* [EXERCISE AIM]
Go through the lines below and copy each one that holds the string "rows".
• • • •
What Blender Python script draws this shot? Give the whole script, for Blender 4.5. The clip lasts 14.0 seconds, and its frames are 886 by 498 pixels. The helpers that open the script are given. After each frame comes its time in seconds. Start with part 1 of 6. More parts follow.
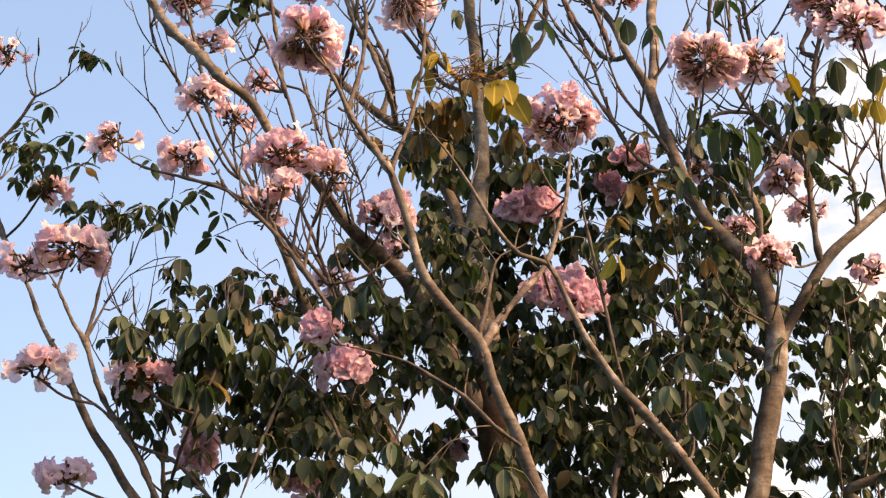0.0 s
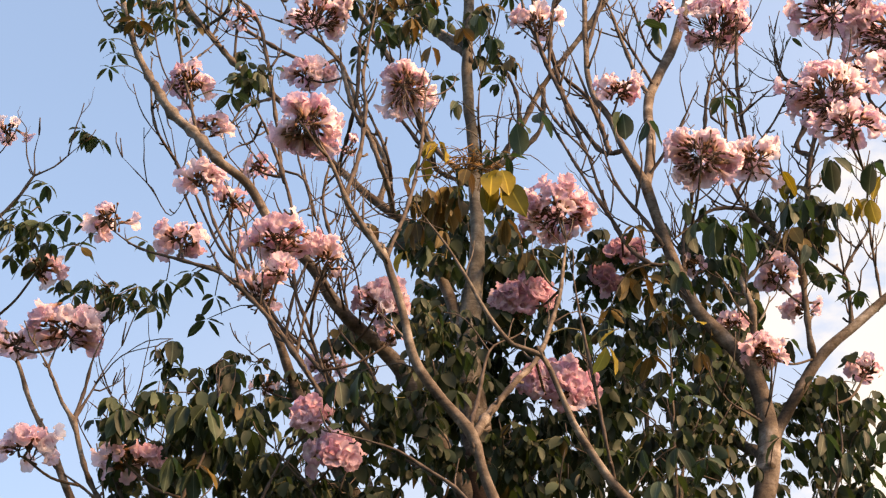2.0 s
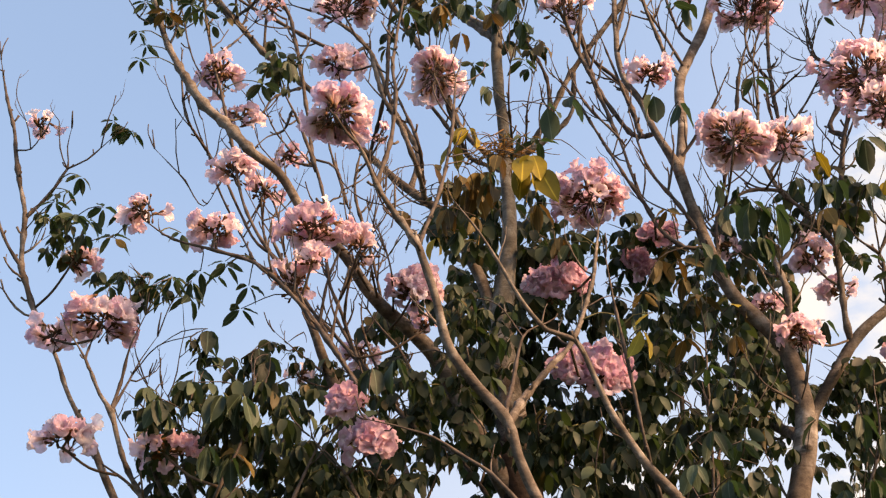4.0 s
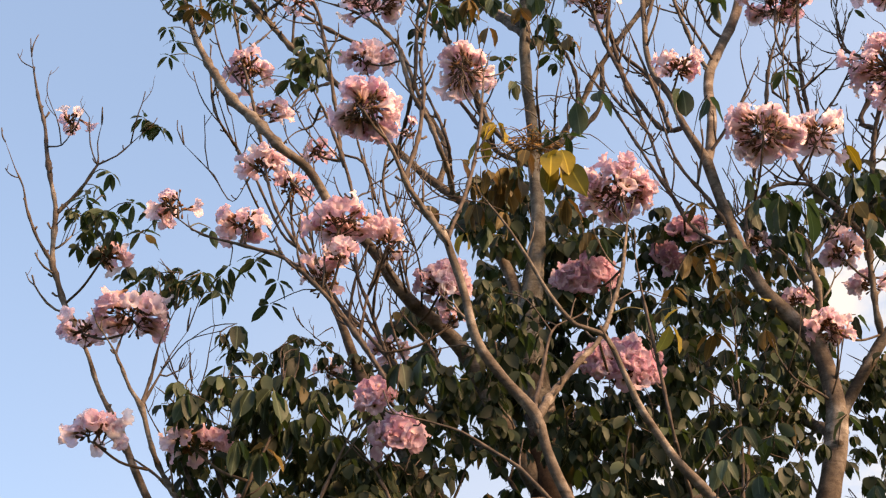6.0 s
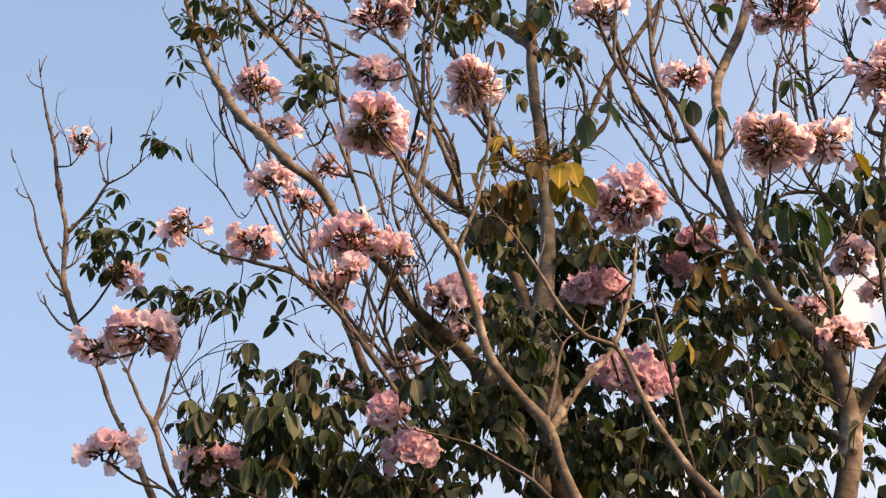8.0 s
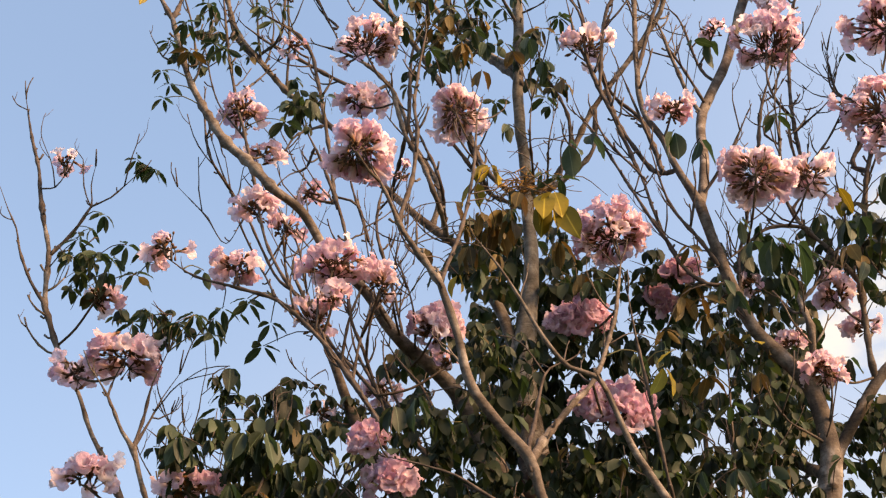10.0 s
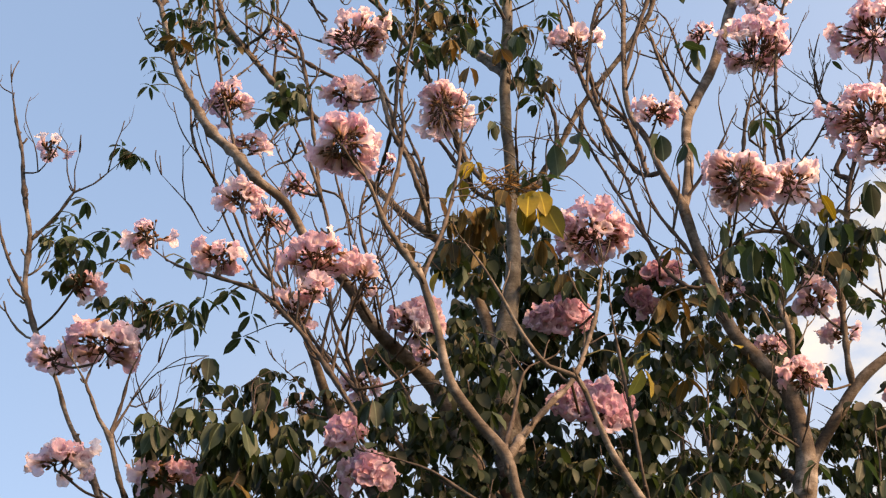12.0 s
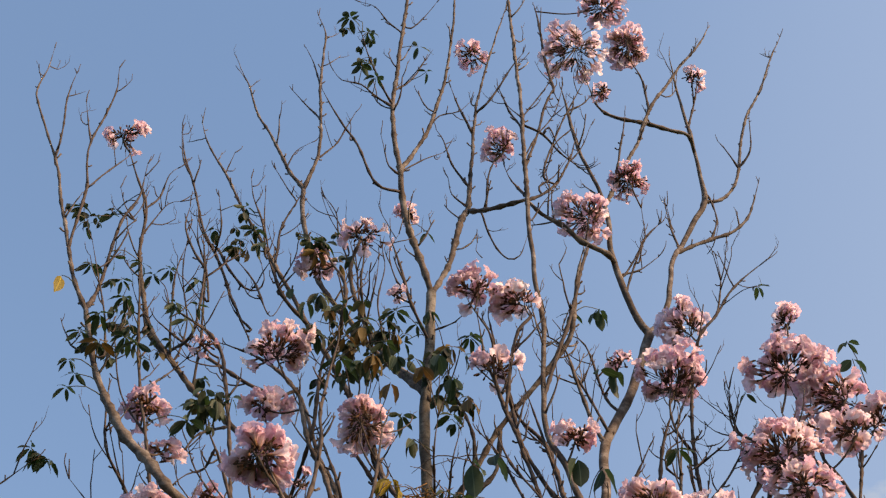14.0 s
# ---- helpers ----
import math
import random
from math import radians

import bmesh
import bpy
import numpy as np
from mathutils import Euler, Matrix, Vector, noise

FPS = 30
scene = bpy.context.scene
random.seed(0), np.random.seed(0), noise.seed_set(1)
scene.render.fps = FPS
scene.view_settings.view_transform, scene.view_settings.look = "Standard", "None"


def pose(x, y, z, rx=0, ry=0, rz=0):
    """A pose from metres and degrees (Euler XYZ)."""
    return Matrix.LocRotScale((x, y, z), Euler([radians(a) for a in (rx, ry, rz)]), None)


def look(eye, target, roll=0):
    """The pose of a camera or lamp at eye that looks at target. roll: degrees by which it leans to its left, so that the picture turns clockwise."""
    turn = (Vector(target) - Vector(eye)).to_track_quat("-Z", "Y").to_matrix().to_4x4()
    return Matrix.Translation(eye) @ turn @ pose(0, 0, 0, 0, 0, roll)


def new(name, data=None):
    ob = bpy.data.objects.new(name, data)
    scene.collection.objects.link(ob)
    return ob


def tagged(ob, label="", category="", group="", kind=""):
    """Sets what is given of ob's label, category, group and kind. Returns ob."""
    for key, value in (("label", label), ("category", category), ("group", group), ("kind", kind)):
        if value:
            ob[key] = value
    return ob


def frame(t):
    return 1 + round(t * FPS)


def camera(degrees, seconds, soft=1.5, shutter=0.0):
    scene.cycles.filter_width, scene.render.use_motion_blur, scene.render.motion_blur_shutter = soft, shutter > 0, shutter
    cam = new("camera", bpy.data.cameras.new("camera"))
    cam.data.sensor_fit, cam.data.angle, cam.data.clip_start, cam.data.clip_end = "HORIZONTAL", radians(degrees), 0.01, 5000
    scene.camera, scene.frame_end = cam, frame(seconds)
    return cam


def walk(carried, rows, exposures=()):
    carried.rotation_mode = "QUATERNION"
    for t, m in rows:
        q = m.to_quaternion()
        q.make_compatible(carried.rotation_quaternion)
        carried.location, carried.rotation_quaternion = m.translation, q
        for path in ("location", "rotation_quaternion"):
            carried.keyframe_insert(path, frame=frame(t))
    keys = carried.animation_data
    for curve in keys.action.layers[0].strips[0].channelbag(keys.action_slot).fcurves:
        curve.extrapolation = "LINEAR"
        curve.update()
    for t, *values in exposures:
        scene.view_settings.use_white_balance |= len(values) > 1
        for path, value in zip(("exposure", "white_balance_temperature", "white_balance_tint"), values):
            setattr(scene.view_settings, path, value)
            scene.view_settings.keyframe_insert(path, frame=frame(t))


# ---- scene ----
cam = camera(36.0, 14.0, soft=1.25)
# the camera is held at one spot, 1.6 m up, and turned: seconds, tilt, lean, heading
TURNS = [
    (0.0, 119.162, 1.247, -2.279),
    (0.5, 120.798, 0.971, -1.719),
    (1.0, 123.212, 0.695, -1.989),
    (1.5, 123.836, 0.448, -2.575),
    (2.0, 122.866, 0.172, -3.198),
    (2.2, 122.592, 0.051, -1.658),
    (4.3, 122.301, 0.206, -1.535),
    (4.5, 122.363, 0.259, -0.801),
    (5.0, 121.699, 0.149, -1.128),
    (5.5, 121.167, 0.387, -1.018),
    (6.0, 122.085, -0.368, -0.516),
    (6.5, 122.397, -0.732, 0.754),
    (7.0, 122.291, -0.664, 1.003),
    (7.5, 123.0, -0.0, -0.0),
    (8.0, 122.67, 0.138, 0.306),
    (8.5, 123.066, 0.273, -0.243),
    (8.7, 123.971, -0.109, -0.882),
    (10.8, 123.802, -0.51, -0.5),
    (11.0, 123.717, -0.675, -0.258),
    (11.5, 122.723, -1.108, 0.249),
    (12.0, 123.705, -1.165, -2.258),
    (12.5, 126.527, -1.379, -5.181),
    (13.0, 129.465, -0.81, -6.647),
    (13.5, 134.481, -1.351, -6.303),
    (14.0, 137.036, -0.975, -6.482),
]
EYE = (0.0, 0.0, 1.6)
walk(cam, [(t, pose(*EYE, rx, ry, rz)) for t, rx, ry, rz in TURNS], exposures=[(0, 2.15, 13100, 23), (1.5, 2.05, 13100, 23), (7.5, 1.95, 13000, 23), (11, 1.90, 12800, 22), (12.5, 1.84, 12600, 22), (13.0, 1.67, 11900, 21), (13.5, 1.46, 10900, 20), (14, 1.33, 10200, 18)])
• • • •
* [OUTPUT FOR THIS TASK]
def walk(carried, rows, exposures=()):
    for t, m in rows:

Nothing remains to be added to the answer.